» Material provided
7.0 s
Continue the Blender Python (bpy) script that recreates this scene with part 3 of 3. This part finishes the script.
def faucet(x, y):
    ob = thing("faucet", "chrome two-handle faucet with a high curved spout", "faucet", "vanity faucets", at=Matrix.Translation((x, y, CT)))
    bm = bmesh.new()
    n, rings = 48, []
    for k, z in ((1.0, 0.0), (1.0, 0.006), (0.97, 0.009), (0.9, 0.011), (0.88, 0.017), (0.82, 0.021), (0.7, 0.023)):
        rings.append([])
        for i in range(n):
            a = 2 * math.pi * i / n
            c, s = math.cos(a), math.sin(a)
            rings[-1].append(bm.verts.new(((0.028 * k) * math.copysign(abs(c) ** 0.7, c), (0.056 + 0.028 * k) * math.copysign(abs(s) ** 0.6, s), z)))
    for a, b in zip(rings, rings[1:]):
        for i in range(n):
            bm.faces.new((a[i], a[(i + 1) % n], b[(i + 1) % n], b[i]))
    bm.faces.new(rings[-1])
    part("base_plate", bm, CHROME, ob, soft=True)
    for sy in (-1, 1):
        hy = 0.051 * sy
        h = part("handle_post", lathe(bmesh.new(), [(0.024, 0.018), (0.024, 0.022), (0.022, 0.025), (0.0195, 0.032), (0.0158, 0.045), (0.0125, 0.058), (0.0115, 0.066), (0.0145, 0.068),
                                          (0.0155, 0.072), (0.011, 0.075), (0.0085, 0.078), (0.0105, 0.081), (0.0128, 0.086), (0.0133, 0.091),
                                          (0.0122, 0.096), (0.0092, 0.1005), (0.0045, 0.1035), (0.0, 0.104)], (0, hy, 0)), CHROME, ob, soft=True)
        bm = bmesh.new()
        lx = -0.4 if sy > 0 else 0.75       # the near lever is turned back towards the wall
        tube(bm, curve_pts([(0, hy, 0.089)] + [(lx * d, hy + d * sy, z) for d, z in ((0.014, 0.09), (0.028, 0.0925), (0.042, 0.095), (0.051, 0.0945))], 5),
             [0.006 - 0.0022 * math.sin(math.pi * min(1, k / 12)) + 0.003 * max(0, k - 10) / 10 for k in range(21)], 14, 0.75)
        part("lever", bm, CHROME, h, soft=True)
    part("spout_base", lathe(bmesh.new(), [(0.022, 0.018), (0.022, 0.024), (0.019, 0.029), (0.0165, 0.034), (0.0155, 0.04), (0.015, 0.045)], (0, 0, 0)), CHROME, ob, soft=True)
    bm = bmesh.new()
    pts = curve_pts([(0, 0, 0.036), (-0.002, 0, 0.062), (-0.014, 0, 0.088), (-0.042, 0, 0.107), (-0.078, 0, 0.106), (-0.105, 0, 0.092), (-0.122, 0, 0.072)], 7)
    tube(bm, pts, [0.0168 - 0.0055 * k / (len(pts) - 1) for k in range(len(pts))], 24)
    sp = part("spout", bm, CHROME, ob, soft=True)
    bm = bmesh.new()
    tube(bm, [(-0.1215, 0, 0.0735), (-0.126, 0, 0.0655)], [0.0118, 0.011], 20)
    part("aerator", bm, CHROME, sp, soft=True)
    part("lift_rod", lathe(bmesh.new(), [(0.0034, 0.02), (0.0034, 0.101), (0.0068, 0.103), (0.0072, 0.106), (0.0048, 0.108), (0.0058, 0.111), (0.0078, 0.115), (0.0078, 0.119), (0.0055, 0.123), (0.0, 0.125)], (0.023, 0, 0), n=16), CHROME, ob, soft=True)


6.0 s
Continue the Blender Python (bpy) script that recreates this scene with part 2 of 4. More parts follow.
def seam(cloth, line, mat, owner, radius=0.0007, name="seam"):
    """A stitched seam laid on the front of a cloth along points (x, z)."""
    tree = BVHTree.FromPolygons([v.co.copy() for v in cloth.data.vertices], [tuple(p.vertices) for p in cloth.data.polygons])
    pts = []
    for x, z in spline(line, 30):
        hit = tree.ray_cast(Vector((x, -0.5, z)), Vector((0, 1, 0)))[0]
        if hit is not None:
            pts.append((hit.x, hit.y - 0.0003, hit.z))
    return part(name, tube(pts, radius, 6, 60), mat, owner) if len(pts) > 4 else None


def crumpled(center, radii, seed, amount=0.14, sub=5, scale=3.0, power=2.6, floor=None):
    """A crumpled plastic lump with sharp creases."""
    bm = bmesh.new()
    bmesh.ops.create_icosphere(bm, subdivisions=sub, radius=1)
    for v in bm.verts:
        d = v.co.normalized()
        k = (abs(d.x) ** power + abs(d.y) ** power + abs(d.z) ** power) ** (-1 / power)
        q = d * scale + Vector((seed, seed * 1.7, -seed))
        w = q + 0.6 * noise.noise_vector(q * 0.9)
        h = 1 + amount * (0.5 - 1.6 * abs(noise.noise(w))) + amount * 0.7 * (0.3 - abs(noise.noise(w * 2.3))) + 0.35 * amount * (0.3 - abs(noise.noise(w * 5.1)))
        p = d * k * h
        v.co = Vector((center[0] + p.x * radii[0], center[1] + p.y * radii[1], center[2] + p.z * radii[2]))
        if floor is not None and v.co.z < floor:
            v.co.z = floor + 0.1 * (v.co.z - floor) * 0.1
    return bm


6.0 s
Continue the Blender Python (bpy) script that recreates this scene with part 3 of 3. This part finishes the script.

» Exercise goal
Gather every line from the entries above where the word "with" appears, and copy them.

» Result
Continue the Blender Python (bpy) script that recreates this scene with part 3 of 3. This part finishes the script.
    ob = thing("faucet", "chrome two-handle faucet with a high curved spout", "faucet", "vanity faucets", at=Matrix.Translation((x, y, CT)))
Continue the Blender Python (bpy) script that recreates this scene with part 2 of 4. More parts follow.
    """A crumpled plastic lump with sharp creases."""
Continue the Blender Python (bpy) script that recreates this scene with part 3 of 3. This part finishes the script.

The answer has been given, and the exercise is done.